● **Supplied entries**
+--

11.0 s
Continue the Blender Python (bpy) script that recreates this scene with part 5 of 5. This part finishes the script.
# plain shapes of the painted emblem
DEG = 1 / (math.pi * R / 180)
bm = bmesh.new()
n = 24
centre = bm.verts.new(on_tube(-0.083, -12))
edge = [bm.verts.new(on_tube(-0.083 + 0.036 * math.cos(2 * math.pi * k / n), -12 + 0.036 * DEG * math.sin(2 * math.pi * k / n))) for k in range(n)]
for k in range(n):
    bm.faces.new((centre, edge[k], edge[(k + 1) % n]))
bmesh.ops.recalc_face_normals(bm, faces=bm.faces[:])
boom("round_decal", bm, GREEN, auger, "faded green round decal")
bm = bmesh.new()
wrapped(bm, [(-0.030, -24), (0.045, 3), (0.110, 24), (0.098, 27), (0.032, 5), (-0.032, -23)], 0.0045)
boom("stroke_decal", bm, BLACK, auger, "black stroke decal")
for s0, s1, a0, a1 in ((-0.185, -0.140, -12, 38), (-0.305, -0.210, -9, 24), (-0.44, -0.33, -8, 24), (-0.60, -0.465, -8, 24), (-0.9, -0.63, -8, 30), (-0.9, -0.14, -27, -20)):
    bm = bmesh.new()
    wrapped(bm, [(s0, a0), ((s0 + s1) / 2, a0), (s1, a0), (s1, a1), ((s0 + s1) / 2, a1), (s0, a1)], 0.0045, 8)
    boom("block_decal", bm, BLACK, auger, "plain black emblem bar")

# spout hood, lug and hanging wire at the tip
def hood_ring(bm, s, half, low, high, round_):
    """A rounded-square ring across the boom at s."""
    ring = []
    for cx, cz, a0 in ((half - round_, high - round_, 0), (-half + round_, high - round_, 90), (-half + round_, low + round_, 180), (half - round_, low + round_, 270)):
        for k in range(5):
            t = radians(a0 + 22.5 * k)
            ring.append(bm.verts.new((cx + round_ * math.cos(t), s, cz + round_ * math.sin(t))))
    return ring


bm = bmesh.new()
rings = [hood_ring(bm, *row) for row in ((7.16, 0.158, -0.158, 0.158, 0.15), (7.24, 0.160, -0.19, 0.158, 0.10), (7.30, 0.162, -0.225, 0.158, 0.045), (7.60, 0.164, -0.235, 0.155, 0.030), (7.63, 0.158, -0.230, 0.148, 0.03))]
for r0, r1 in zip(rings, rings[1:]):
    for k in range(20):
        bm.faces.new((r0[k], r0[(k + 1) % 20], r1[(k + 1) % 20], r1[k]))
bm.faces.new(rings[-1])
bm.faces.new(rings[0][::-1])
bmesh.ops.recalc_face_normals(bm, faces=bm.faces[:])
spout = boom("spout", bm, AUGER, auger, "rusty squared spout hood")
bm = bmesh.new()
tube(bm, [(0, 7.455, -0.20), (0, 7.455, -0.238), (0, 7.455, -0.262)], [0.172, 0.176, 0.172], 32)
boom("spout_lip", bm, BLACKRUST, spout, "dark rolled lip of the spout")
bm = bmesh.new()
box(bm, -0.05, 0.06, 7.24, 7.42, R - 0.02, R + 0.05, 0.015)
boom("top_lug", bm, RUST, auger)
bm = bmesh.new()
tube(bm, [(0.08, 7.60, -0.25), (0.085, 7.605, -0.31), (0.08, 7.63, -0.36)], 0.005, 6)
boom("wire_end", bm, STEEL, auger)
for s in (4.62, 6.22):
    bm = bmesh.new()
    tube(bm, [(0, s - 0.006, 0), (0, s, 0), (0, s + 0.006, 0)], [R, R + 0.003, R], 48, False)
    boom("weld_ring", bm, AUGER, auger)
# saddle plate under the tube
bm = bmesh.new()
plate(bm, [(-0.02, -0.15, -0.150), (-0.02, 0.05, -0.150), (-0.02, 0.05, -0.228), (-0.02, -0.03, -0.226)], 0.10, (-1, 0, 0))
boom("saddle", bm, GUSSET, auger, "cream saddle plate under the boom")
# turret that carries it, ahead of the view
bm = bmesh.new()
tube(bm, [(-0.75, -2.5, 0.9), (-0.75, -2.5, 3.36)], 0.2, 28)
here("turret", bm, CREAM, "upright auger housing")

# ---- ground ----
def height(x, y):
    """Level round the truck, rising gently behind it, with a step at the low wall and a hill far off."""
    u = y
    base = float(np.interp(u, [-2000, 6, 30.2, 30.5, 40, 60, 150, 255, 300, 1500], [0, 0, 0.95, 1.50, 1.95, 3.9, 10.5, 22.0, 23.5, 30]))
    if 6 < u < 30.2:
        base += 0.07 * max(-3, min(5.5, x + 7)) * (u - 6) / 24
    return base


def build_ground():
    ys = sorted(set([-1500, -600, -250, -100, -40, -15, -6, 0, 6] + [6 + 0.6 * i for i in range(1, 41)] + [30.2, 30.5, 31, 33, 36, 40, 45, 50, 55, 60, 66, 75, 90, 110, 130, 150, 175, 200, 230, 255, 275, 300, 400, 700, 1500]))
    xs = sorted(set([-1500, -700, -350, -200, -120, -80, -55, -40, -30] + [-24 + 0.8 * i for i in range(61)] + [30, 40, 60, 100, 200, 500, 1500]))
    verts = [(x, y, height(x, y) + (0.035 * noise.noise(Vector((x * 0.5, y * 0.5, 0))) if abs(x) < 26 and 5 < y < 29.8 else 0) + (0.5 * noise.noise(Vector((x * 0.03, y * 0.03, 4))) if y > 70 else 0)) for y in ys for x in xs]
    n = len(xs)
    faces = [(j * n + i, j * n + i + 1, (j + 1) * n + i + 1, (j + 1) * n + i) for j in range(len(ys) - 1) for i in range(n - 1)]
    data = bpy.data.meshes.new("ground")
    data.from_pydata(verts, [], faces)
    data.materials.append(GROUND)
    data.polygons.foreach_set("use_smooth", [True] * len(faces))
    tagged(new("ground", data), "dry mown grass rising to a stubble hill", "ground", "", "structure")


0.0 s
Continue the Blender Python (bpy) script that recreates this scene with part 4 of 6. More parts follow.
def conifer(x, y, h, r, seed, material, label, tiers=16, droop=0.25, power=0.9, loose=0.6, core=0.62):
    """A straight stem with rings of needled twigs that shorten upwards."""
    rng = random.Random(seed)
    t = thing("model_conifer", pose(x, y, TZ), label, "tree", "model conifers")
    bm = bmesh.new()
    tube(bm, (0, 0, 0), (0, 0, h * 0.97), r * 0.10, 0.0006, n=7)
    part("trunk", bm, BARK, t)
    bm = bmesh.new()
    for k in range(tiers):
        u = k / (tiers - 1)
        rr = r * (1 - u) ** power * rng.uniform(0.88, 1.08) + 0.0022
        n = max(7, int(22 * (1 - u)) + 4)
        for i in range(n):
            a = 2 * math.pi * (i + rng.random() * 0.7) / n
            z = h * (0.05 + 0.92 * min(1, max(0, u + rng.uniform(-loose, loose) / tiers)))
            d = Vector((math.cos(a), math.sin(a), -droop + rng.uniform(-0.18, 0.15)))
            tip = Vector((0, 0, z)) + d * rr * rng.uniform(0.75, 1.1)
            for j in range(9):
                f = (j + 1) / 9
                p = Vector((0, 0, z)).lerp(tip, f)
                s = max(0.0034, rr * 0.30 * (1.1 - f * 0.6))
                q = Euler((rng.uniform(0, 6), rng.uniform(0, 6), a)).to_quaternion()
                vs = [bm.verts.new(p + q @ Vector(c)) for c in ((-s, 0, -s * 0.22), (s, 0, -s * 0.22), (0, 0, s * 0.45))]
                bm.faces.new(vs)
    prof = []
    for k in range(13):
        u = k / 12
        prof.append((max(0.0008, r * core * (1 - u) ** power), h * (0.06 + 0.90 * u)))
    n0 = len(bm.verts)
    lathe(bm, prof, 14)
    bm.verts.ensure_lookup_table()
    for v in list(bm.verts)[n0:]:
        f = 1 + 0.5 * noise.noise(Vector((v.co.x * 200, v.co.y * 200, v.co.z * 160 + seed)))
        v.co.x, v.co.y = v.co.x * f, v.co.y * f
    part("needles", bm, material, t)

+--

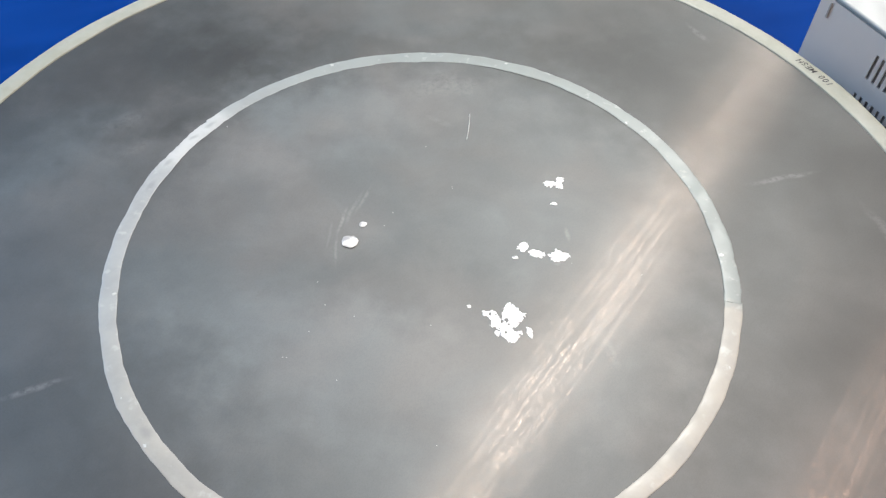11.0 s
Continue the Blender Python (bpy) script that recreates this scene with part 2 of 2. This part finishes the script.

+--

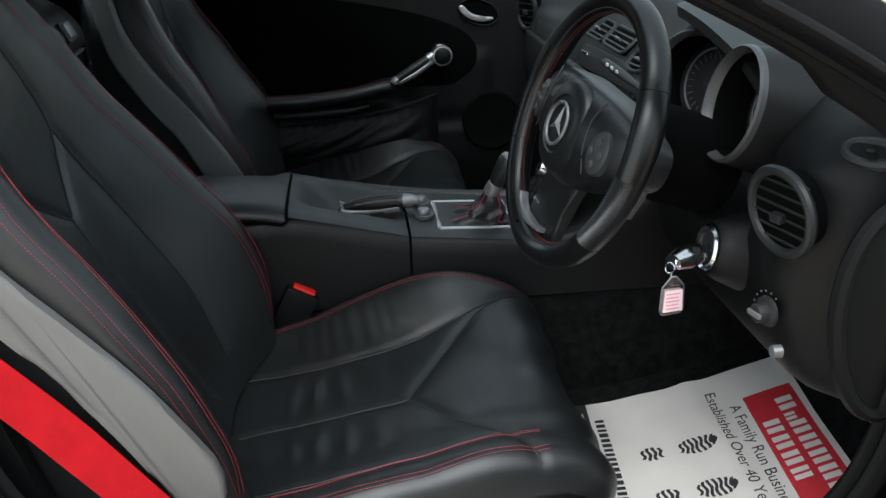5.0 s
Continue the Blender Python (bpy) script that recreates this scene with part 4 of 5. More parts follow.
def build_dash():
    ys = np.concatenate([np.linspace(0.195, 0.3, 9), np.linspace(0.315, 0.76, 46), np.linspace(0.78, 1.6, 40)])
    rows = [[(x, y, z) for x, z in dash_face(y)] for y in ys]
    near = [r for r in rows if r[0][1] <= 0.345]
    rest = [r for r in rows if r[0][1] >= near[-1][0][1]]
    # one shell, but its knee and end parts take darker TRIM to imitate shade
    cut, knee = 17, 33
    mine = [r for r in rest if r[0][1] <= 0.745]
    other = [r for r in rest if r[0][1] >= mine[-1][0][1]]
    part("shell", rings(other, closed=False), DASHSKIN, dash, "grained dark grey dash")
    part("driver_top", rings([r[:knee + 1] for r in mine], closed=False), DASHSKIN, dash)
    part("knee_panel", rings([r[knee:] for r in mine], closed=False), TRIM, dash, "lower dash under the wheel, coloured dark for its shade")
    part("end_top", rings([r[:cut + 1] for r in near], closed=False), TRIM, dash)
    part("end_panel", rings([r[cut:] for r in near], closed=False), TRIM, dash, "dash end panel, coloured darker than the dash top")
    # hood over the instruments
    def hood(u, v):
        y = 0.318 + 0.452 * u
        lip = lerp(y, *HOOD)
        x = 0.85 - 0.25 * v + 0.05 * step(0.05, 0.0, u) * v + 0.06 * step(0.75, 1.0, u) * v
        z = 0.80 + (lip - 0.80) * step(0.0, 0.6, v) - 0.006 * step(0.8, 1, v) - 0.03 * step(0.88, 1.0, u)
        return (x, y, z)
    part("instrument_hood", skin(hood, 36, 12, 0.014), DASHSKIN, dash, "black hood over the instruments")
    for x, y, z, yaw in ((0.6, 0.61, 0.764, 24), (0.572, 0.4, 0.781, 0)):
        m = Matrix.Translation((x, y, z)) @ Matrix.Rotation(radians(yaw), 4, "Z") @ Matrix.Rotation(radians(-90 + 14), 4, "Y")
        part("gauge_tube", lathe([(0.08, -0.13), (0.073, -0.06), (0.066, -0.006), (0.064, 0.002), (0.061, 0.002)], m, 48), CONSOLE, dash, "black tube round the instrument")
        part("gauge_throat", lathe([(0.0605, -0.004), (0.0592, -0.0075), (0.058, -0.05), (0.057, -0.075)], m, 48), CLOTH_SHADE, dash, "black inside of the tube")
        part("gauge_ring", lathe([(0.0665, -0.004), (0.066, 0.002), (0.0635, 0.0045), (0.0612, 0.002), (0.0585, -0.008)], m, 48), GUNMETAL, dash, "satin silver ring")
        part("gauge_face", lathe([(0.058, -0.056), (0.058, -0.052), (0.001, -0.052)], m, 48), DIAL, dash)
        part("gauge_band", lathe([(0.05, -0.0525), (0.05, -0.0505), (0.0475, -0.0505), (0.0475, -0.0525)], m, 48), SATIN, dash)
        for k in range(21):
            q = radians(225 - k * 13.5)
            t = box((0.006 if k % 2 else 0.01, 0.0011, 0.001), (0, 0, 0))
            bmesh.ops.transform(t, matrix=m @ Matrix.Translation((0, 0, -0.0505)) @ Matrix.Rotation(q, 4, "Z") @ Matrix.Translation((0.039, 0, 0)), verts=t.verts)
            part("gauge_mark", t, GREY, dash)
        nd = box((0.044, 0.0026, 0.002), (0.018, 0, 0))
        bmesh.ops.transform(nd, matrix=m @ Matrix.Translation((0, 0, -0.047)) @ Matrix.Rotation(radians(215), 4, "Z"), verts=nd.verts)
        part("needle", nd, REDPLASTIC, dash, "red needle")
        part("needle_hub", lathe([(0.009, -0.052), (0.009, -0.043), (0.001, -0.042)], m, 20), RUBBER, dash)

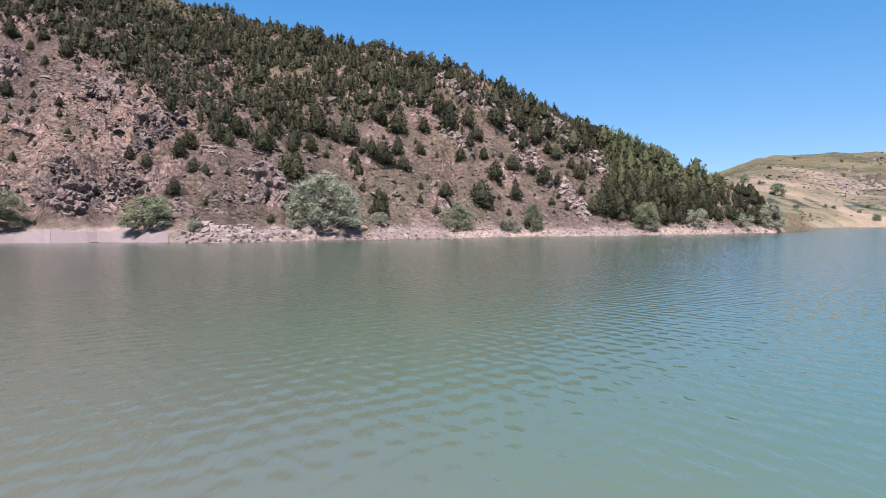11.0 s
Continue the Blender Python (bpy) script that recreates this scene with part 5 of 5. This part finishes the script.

+--

● **Objective**
State the number of lines in these entries that include the string "follow". Provide nothing beyond that number.

● **Right answer**
2